Starlet (Sean Baker, 2012)

In 1971, Hal Ashby released about a young man who is obsessed with death and meets a 79 year-old woman with the same obsession, and thus begins a beautiful friendship. 41 years later, Sean Baker took that film, Harold and Maude, and asked “What if we don’t know why they get along?” The answer is Starlet, a delightful film about Jane (Dree Hemingway, daughter of actress Mariel Hemingway and great-granddaughter of Ernest Hemingway) an early-twenties woman simultaneously living hand-to-mouth and far over her means with a couple crazy roommates and her dog, Starlet.

Jane wakes up one morning after what we can safely assume to be a drug-fueled night and decides she needs some new furniture, so she goes to a yard sale and buys an over-sized thermos from the 80-something Sadie (Besedka Johnson), only to discover it stuffed with $10,000. And thus begins a beautiful friendship.

Starlet takes no easy path, as Jane neither binges nor returns the money, and the cranky Sadie stays cranky the entire film. There are no cliché inter-generational connections to make the characters re-evaluate themselves in Starlet. Instead, Jane is the crazy party-girl, savvy but probably not very educated, maybe even smart, but not particularly ambitious while Sadie is the cranky neighbor, lonely and quietly nostalgic.
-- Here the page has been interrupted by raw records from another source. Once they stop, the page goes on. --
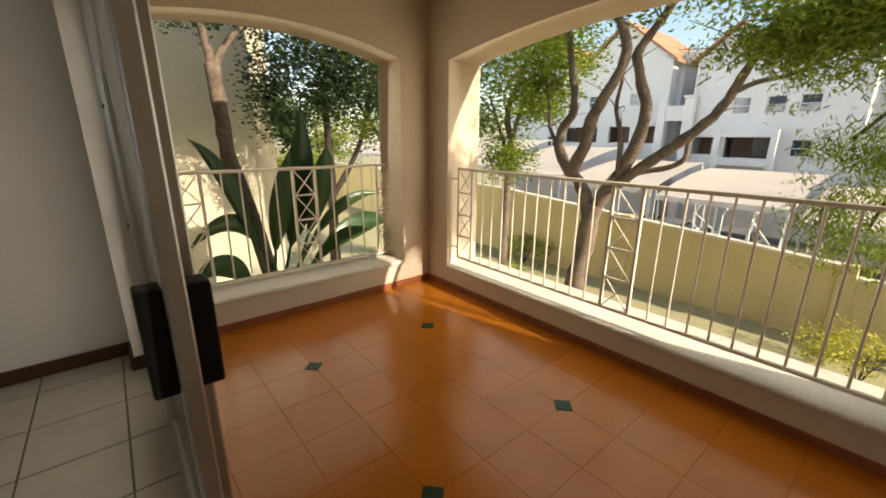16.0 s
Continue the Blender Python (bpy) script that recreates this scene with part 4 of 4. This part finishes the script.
# trees
def limb(bm, pts, r0, r1, wob=0.03, seed=0, n=9):
    """A limb that tapers along a smoothed, slightly knotty line."""
    rr = random.Random(seed)
    ps = [Vector(p) for p in pts]
    out = []
    m = 4
    for i in range(len(ps) - 1):
        p0, p1, p2, p3 = ps[max(i - 1, 0)], ps[i], ps[i + 1], ps[min(i + 2, len(ps) - 1)]
        for k in range(m):
            t = k / m
            out.append(0.5 * ((2 * p1) + (p2 - p0) * t + (2 * p0 - 5 * p1 + 4 * p2 - p3) * t * t + (3 * p1 - p0 - 3 * p2 + p3) * t ** 3))
    out.append(ps[-1])
    radii = [(r0 + (r1 - r0) * i / (len(out) - 1)) * rr.uniform(0.9, 1.12) for i in range(len(out))]
    out = [p + Vector((rr.uniform(-1, 1), rr.uniform(-1, 1), 0)) * wob * min(1, r0 * 4) for p in out]
    return tube(bm, out, r0, n, radii=radii)


def leaves(name, clumps, per, size, mat, parent, seed=1, flat=0.3, droop=0.0, slim=0.45):
    """Leaf blades strewn through uneven clumps (x, y, z, rx, ry, rz)."""
    r = np.random.default_rng(seed)
    vs, fs = [], []
    o = parent.location - Vector((0, shift[0], 0))
    for cx, cy, cz, rx, ry, rz in clumps:
        nsub = max(3, per // 40)
        subs = r.normal(0, 0.55, (nsub, 3))
        for sx, sy, sz in subs:
            k = per // nsub
            q = r.normal(0, 0.26, (k, 3))
            for j in range(k):
                p = np.array([cx + rx * (sx + q[j, 0]), cy + ry * (sy + q[j, 1]), cz + rz * (sz + q[j, 2])])
                d = r.normal(0, 1, 3)
                d[2] = d[2] * flat - droop
                d /= np.linalg.norm(d) + 1e-6
                up = r.normal(0, 1, 3)
                s = np.cross(d, up)
                s /= np.linalg.norm(s) + 1e-6
                L = size * r.uniform(0.6, 1.5)
                a, b = p + d * L, p + d * L * 0.5 + s * L * slim * 0.5
                c = p + d * L * 0.5 - s * L * slim * 0.5
                n = len(vs)
                vs += [tuple(p - np.array(o)), tuple(b - np.array(o)), tuple(a - np.array(o)), tuple(c - np.array(o))]
                fs.append((n, n + 1, n + 2, n + 3))
    me = bpy.data.meshes.new(name)
    me.from_pydata(vs, [], fs)
    me.materials.append(mat)
    ob = new(name, me)
    ob.parent = parent
    return ob


tree = thing("tree", "multi-stemmed garden tree with twisting grey-brown limbs", "tree", at=(-3.1, 14, GROUND))
bm = bmesh.new()
limb(bm, [(-3.3, 14, -3.65), (-3.16, 14, -2.2), (-3.05, 14, -1.5), (-2.94, 14, -0.55), (-2.86, 14, 0.0)], 0.24, 0.19, seed=1, n=12)
into(tree, "trunk", bm, M_bark, "", True)
STEMS = [([(-2.96, 14, -0.4), (-3.16, 13.95, 0.31), (-3.56, 13.9, 0.72), (-3.81, 13.9, 1.1), (-3.77, 13.9, 1.5), (-3.5, 13.9, 1.95), (-3.64, 13.9, 2.8), (-3.9, 13.9, 3.9)], 0.15, 0.06),
         ([(-3.45, 13.92, 0.62), (-3.12, 13.8, 1.16), (-2.98, 13.75, 1.7), (-2.6, 13.7, 2.3), (-2.36, 13.7, 2.92), (-2.66, 13.7, 3.6), (-3.0, 13.7, 4.5)], 0.15, 0.06),
         ([(-2.86, 14, -0.1), (-2.53, 14.1, 0.48), (-2.25, 14.1, 0.95), (-2.05, 14.1, 1.85), (-2.26, 14.1, 2.5), (-2.34, 14.1, 2.96), (-2.0, 14.1, 3.4), (-1.5, 14.1, 4.2)], 0.15, 0.06),
         ([(-2.6, 14.05, 0.3), (-2.14, 14.1, 0.68), (-1.7, 14.1, 1.02), (-1.26, 14.1, 1.37), (-0.91, 14.1, 1.7), (-0.69, 14.1, 2.07), (-0.5, 14.1, 2.55), (-0.3, 14.1, 2.9), (0.3, 14.1, 3.4)], 0.12, 0.045),
         ([(-0.69, 14.1, 2.07), (-0.38, 14.1, 2.21), (0.1, 14.1, 2.3), (0.5, 14.1, 2.6)], 0.05, 0.02),
         ([(-2.14, 14.1, 0.68), (-1.52, 14.2, 0.82), (-1.26, 14.2, 1.03), (-1.25, 14.2, 1.3), (-0.9, 14.25, 1.75)], 0.06, 0.03),
         ([(-2.4, 14.0, 0.6), (-2.45, 14.0, 1.4), (-2.6, 14.0, 1.9), (-2.5, 13.9, 2.5)], 0.06, 0.03),
         ([(-3.8, 13.9, 1.15), (-4.1, 13.9, 1.6), (-4.2, 13.9, 2.4), (-4.6, 13.9, 3.2)], 0.05, 0.02)]
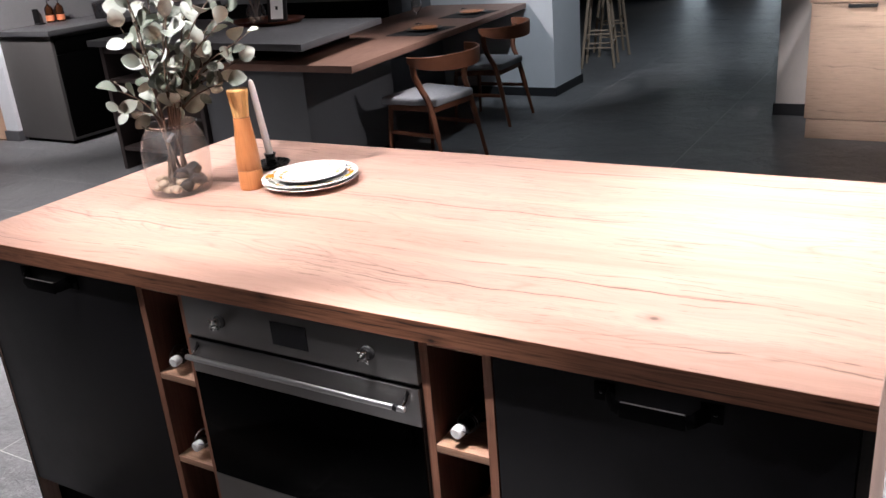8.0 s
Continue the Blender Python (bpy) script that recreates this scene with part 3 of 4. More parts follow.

Jane lives in the now while Sadie lives in the past, but neither is particularly concerned about the future. There is no apparent motivation for Jane’s strange course of action, and while it’s easy to assume that it’s a mixture of guilt but also a need for the money, Hemingway’s performance elevates the character to a level far above what it should be, suggesting equal parts emotion and reason, confidence and uncertainty, and underscoring everything with a fear that translates to the audience. When Jane is waiting for a garbage truck to move so she can pick Sadie up from the grocery store, there is enough suspense to make you think that lives are at stake, and Hemingway’s yells convince us that there actually are. The entire cast is impressive, but Hemingway looks like a break-out star.

When you finally find out what it is that Jane does—exactly, not generally—the film takes an unnecessary turn toward her career and life and the career of her roommate Melissa, and while the entire new plotline seems very disconnected from the humanity of the relationship between Jane and Sadie, the sudden emphasis placed on a new character also takes away a lot of the film’s magic. That Jane enjoys her work so much dispels suspicions that her friendship is a form of escapism, but it also adds very little to the dynamic at the center of the film. Melissa and Mikey’s relationship comes to the forefront, job prospects are discussed, and it feels like Sean Baker accidentally picked up a script to an indie family-drama. It’s a curious but stealthy change of pace for the film, one that was interesting in its own way  but that, upon further reflection, felt like part of a different vision for Starlet that was not made. That everyone’s occupation is hidden from us for so long is bizarre and ultimately misguiding; knowing prior would do nothing to our identification with Jane and that Baker treats it as a major plot point only forces us to make it one. In a script concerned primarily with characters and not with events themselves, this part of the film, while well-written on its own, is out-of-place, however hard Baker tries to make it fit.

Baker is not without his own shortcomings, however; Starlet often finds itself caught between comedy and drama, never finding a working middle-ground. For the most part, Baker favors drama, but occasionally he swings a bit too far to the other side and some of the film’s emotional power is halted, as if Baker is sneakily trying to take our mind off of the film’s underlying purpose. There is always a lingering question about whether you should be laughing or not, even when the film is about to try to be truly special. In his defense, Starlet is indeed very funny when it tries to be, but it feels like it is being forced to try to be funny.

The second-act shift and tonal uncertainty, Starlet sticks to what it does best, lingering on the details of an unlikely friendship to offer insight into the wants and needs of two totally different people separated by at least two generations.  Both find themselves held back by their age and, to a lesser extent, their gender, for different reasons, and so Starlet offers not just a grounded examination of everyday life, but also a restrained feminist and generational discourse. It’s a film that stands apart from its many influences, and with intelligent writing and strong performances, it’s bound to get you thinking about a number of issues, and a smart ending suggests that there is always more to these characters, and if we can take anything away from the fact that they are so different, more to everyone than meets the eye. With a smart story, smarter writing, memorable characters, and impeccable acting, Starlet easily overcomes a couple big flaws.